Somos obrigados a tratar desses
temas, às vezes, em virtude da maneira por que eles são levantados por
adversários do Espiritismo. Nossa doutrina está ainda enfrentando aquela mesma
fase polêmica do Cristianismo antigo, após a fase apologética. E isso só serve
para confirmar que o Espiritismo é, realmente, como dizia Kardec, um
restabelecimento do Cristianismo em sua formulação inicial, ou como diz
Emmanuel: “a renascença cristã”. Neste sofisma sobre a caridade e a
filantropia, por exemplo, temos de voltar às próprias palavras do Cristo, para
mostrar que nem tudo se passa de maneira tão simples.

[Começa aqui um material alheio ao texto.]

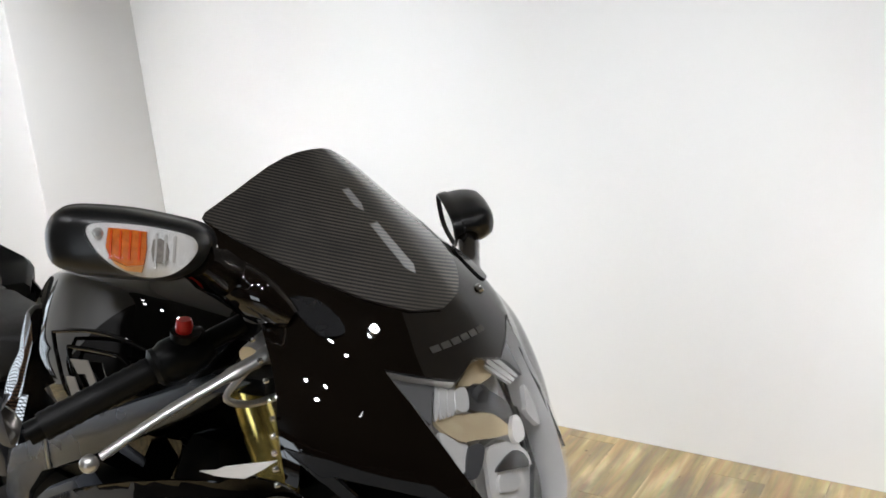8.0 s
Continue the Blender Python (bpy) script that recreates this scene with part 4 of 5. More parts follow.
# rear mudguard
bm = bmesh.new()
r = 0.318
loops = []
for k in range(14):
    a = radians(2 + k * 8)
    c, sn = math.cos(a), math.sin(a)
    loops.append([Vector((-1.35 + r * c * f, y, 0.29 + r * sn * f)) for f, y in ((0.88, -0.092), (0.94, -0.093), (0.985, -0.068), (1.0, 0.0), (0.985, 0.068), (0.94, 0.093), (0.88, 0.092), (0.875, 0.088), (0.93, 0.089), (0.975, 0.066), (0.99, 0), (0.975, -0.066), (0.93, -0.089), (0.875, -0.088))])
rings(bm, loops)
part("rear_hugger", bm, GLOSS, bike, "glossy black rear tyre hugger")
# subframe stays
for s in (1, -1):
    bm = bmesh.new()
    tube(bm, [(-0.90, -s * 0.11, 0.755), (-1.10, -s * 0.15, 0.65), (-1.203, -s * 0.175, 0.592)], 0.010, 8)
    tube(bm, [(-0.88, -s * 0.11, 0.70), (-1.06, -s * 0.15, 0.615), (-1.200, -s * 0.175, 0.575)], 0.008, 8)
    part("muffler_stay", bm, SATIN, bike)
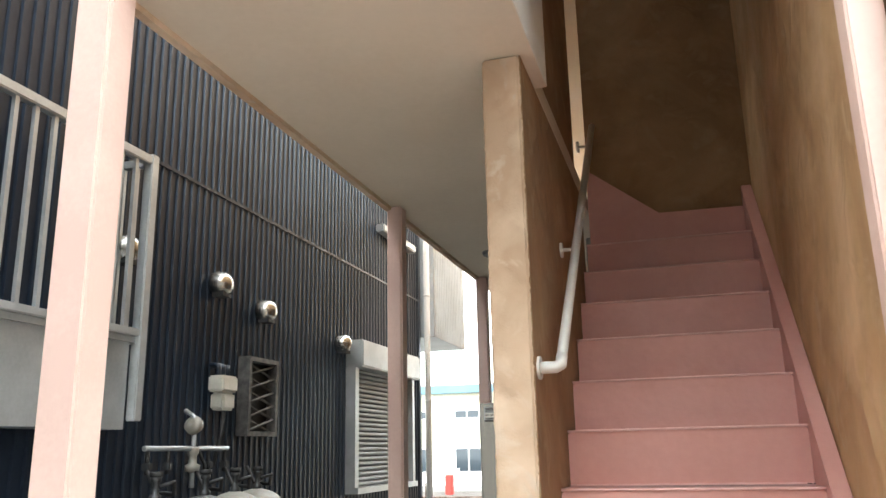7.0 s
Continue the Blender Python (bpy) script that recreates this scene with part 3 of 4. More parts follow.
def mail_door(c, r, number):
    """One hinged door with number plate, lock, name card and vent slots; u runs from its lock side."""
    ya, yb = MY0 + c * CW + (0.017 if c == 0 else 0.007), MY0 + (c + 1) * CW - (0.013 if c == 2 else 0.007)
    za = 0.802 + r * 0.2113
    zb = za + 0.153
    w, h = yb - ya, zb - za
    xf = MX0 - 0.004
    Y = lambda u: yb - u * w
    bm = bmesh.new()
    s0, s1, v0, v1 = 0.13, 0.84, za + 0.018, za + 0.042
    for u0, u1, w0, w1 in ((0, 1, za, v0), (0, 1, v1, zb), (0, s0, v0, v1), (s1, 1, v0, v1)):
        box(bm, xf, xf + 0.003, Y(u1), Y(u0), w0, w1)
    count, bars = 27, []
    for k in range(count):
        pitch = (s1 - s0) / count
        if k:
            bars.append((xf, xf + 0.003, Y(s0 + k * pitch + pitch * 0.18), Y(s0 + k * pitch - pitch * 0.18), v0, v1))
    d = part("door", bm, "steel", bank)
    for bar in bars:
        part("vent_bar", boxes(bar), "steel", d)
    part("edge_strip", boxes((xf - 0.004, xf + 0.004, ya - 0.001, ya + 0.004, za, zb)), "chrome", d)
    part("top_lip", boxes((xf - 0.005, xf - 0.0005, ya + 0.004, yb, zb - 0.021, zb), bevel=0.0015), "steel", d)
    part("band", boxes((xf - 0.003, xf - 0.0004, ya + 0.006, yb, zb - 0.054, zb - 0.0215)), "band", d)
    part("number_plate", boxes((xf - 0.0065, xf - 0.005, Y(0.115), Y(0.015), zb - 0.019, zb - 0.003)), "paper", d, "white number plate")
    part("number", text_bm(number, 0.0135, on_x(xf - 0.0072, Y(0.065), zb - 0.011), 0.0003), "ink", d)
    blank = (c == 2 and r < 2)
    if blank:
        part("name_card", boxes((xf - 0.004, xf - 0.003, Y(0.93), Y(0.62), zb - 0.051, zb - 0.0235)), "galv", d, "empty grey card holder")
    else:
        part("name_card", boxes((xf - 0.004, xf - 0.003, Y(0.91), Y(0.635), zb - 0.052, zb - 0.0225)), "paper", d, "stained blank name card")
    part("logo_plate", boxes((xf - 0.006, xf - 0.005, Y(0.94), Y(0.81), zb - 0.014, zb - 0.006)), "paper", d, "small white plate")
    part("rivet", lathe([(0.004, 0), (0.003, 0.002)], xf - 0.003, Y(0.945), zb - 0.037, 10, pose(0, 0, 0, 0, -90)), "ink", d)
    lk = part("lock", lathe([(0.0155, 0), (0.0155, 0.003), (0.012, 0.005), (0.0075, 0.006), (0.0075, 0.018), (0.006, 0.020)], xf - 0.003, Y(0.065), zb - 0.037, 20, pose(0, 0, 0, 0, -90)), "chrome", d, "chrome lock")
    part("keyhole", lathe([(0.006, 0), (0.005, 0.001)], xf - 0.0232, Y(0.065), zb - 0.037, 12, pose(0, 0, 0, 0, -90)), "ink", d)
    return xf, Y, za, zb


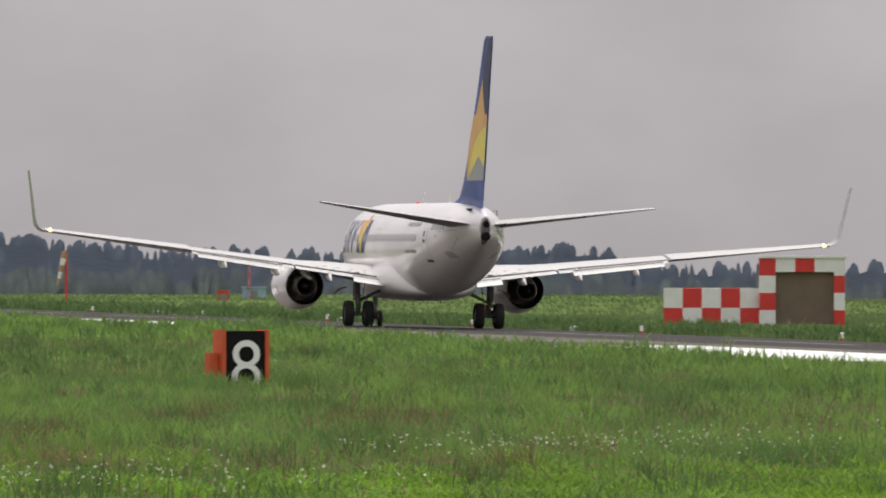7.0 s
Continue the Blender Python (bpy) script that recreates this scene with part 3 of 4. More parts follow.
    prof = [(1.1, 0.72), (0.75, 0.73), (0.6, 0.78), (0.65, 0.85), (0.95, 0.93), (1.5, 0.98), (2.2, 0.985), (3.1, 0.95), (4.0, 0.88), (4.8, 0.79), (4.785, 0.782)]
    spin(bm, [(19.6 - 11.9 - d, 1.05 * r) for d, r in prof], (ex, 0, ez))
    engine = part("engine", bm, WHITE, airliner, "white turbofan engine cowling", True)
    bm = bmesh.new()
    spin(bm, [(19.6 - d, r) for d, r in ((14.6, 0.2), (14.9, 0.62), (15.8, 0.58), (16.6, 0.50), (17.2, 0.42), (17.18, 0.38), (16.6, 0.40), (16.0, 0.36))], (ex, 0, ez), 32)
    part("core_nozzle", bm, COREMETAL, engine, "heat-stained metal core exhaust nozzle", True)
    bm = bmesh.new()
    spin(bm, [(19.6 - d, r) for d, r in ((16.0, 0.30), (16.8, 0.26), (17.3, 0.15), (17.7, 0.02))], (ex, 0, ez), 24, True)
    part("exhaust_cone", bm, DARK, engine, "dark exhaust cone", True)
    bm = bmesh.new()
    spin(bm, [(19.6 - 14.7, 0.80), (19.6 - 14.72, 0.05)], (ex, 0, ez), 32)
    part("bypass_duct", bm, DARK, engine, "dark bypass duct")
    bm = bmesh.new()
    spin(bm, [(19.6 - 11.9 - 3.1, 0.775), (19.6 - 11.9 - 4.0, 0.80), (19.6 - 11.9 - 4.785, 0.820)], (ex, 0, ez), 36)
    part("duct_liner", bm, DARK, engine, "dark liner of the bypass duct", True)
    for d_, r_ in ((0.98, 0.983), (3.2, 0.994)):
        bm = bmesh.new()
        spin(bm, [(19.6 - 11.9 - d_, r_), (19.6 - 11.9 - d_ - 0.01, r_ + 0.006), (19.6 - 11.9 - d_ - 0.03, r_ + 0.004), (19.6 - 11.9 - d_ - 0.035, r_ - 0.01)], (ex, 0, ez))
        part("cowl_seam", bm, PALESEAM, engine, "thin ring seam of the cowling", True)
    for d_, h_ in ((1.25, 0.25), (2.3, 0.05), (2.35, -0.35), (1.3, -0.2)):
        bm = bmesh.new()
        rr_ = math.sqrt(1.008 ** 2 - h_ ** 2)
        tube(bm, (ex - rr_ - 0.012, 19.6 - 11.9 - d_, ez + h_), (ex - rr_ + 0.05, 19.6 - 11.9 - d_, ez + h_), 0.055, n=10)
        part("cowl_latch", bm, SEAM, engine, "dark round vent on the cowling")
    for k_ in range(5):
        bm = bmesh.new()
        spin(bm, [(19.6 - 15.0 - 0.36 * k_, 0.625 - 0.045 * k_), (19.6 - 15.02 - 0.36 * k_, 0.635 - 0.045 * k_), (19.6 - 15.05 - 0.36 * k_, 0.62 - 0.045 * k_)], (ex, 0, ez), 32)
        part("nozzle_band", bm, STEEL, engine, "steel band round the core nozzle", True)
    bm = bmesh.new()
    rings = []
    for xa, hw, zt, zb in ((13.4, 0.1, 2.62, 2.5), (14.2, 0.22, 2.75, 2.45), (15.6, 0.24, 2.72, 2.28), (17.0, 0.2, 2.5, 2.1), (18.4, 0.12, 2.2, 1.98), (19.2, 0.04, 2.1, 2.02)):
        rings.append([ac(xa, ex + hw * math.sin(2 * math.pi * i / 12), (zt + zb) / 2 + (zt - zb) / 2 * math.cos(2 * math.pi * i / 12)) for i in range(12)])
    loft(bm, rings)
    part("pylon", bm, WHITE, engine, "white engine pylon", True)
    bm = bmesh.new()
    loft(bm, [[ac(12.9 + 0.25 * k, ex - 0.7 + q * 0.9 * (0.1 + 0.25 * k), ez + 0.7 + s_) for q, s_ in ((0, 0), (0.06, 0.02), (0.06, 0.0))] for k in range(3)])
    part("strake", bm, WHITE, engine)

    # horizontal stabiliser
    bm = bmesh.new()
    st = [(0.4, 33.6, 37.0, 4.38), (1.2, 34.15, 37.25, 4.48), (4, 35.95, 38.05, 4.85), (6.9, 38.0, 38.85, 5.23), (7.15, 38.5, 38.95, 5.26)]
    loft(bm, [airfoil(le, te, side * y, z + 0.0, 0.11, 8, -1.2) for y, le, te, z in st])
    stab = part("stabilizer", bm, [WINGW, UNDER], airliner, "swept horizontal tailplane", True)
    shade_undersides(stab)
    bm = bmesh.new()
    loft(bm, [airfoil(te - 0.12, te + c, side * y, z - 0.03, 0.07, 5, -2) for y, te, c, z in ((1.0, 37.2, 0.75, 4.51), (4, 38.05, 0.6, 4.885), (7.0, 38.85, 0.42, 5.26))])
    el = part("elevator", bm, [WINGW, UNDER], stab, "hinged elevator", True)
    shade_undersides(el)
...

Os fariseus procuravam sempre
enredar Jesus em problemas dessa espécie. Na defesa de seus princípios, e
principalmente de suas prerrogativas religiosas, considerando-se como
intérpretes únicos da escritura e únicos legítimos conhecedores da religião,
propunham ao Mestre e aos Seus seguidores questões ardilosas, como aquela do
pagamento do imposto a César, que ficou célebre. Certa vez, segundo nos conta o
evangelista Mateus (Capítulo XXIII, vers.34 a 40), perguntaram a Jesus qual era
o maior mandamento da Lei. E o Mestre respondeu com estas palavras claras:
“Amaras ao Senhor teu Deus de
todo o teu coração, e de toda a tua alma, e de todo o teu entendimento.” Este é
o maior e o primeiro mandamento. E o segundo, semelhante a este, é: “amarás o
teu próximo como a ti mesmo. Destes dois mandamentos dependem toda a lei e os
profetas”.
Esta resposta não deve ter
agradado aos fariseus. Porque Jesus, como vemos, fez certa confusão entre
caridade e filantropia. Disse que amar a Deus era o principal mandamento, mas
logo depois ensinou que amar aos homens era semelhante àquele. E acrescentou
que desses dois mandamentos dependiam toda a lei e os profetas, ou seja, que de
uma só coisa, o amor, decorre toda a religião, toda a salvação, toda a
revelação, toda a escritura revelada. Ora, dizer isso aos fariseus formalistas,
a homens que faziam da religião um sistema convencional de preceitos e
sacramentos, era o mesmo que dizer uma heresia. Não foi à toa, portanto, que
Jesus terminou no madeiro.
Para os fariseus, amar a Deus só
era possível dentro do farisaísmo. Amar aos homens era coisa secundária, era
simples filantropia, coisa de gente sem iluminação espiritual, sem
conhecimentos religiosos elevados. Mas eis que Jesus diz esta enormidade: que
amar aos homens é semelhante a amar a Deus. E noutras ocasiões como na parábola
do Bom Samaritano, o Mestre reafirma a Sua lição, mostrando que o samaritano
desprezado, herege, “instrumento do diabo”, afastado de Deus e da Lei, era
melhor que o fariseu privilegiado pela graça de Deus. E melhor por quê? Porque
sabia fazer a filantropia, amar ao seu semelhante, sacrificar-se por uma
criatura sofredora e infeliz.
Na verdade, o samaritano de
então, como o espírita de hoje, não deixa de amar a Deus. Mas suponhamos que
deixasse. Imaginemos que o samaritano, naquele tempo, ou o espírita, em nossos
dias, fossem realmente criaturas sem Deus, ou até mesmo ligadas ao diabo.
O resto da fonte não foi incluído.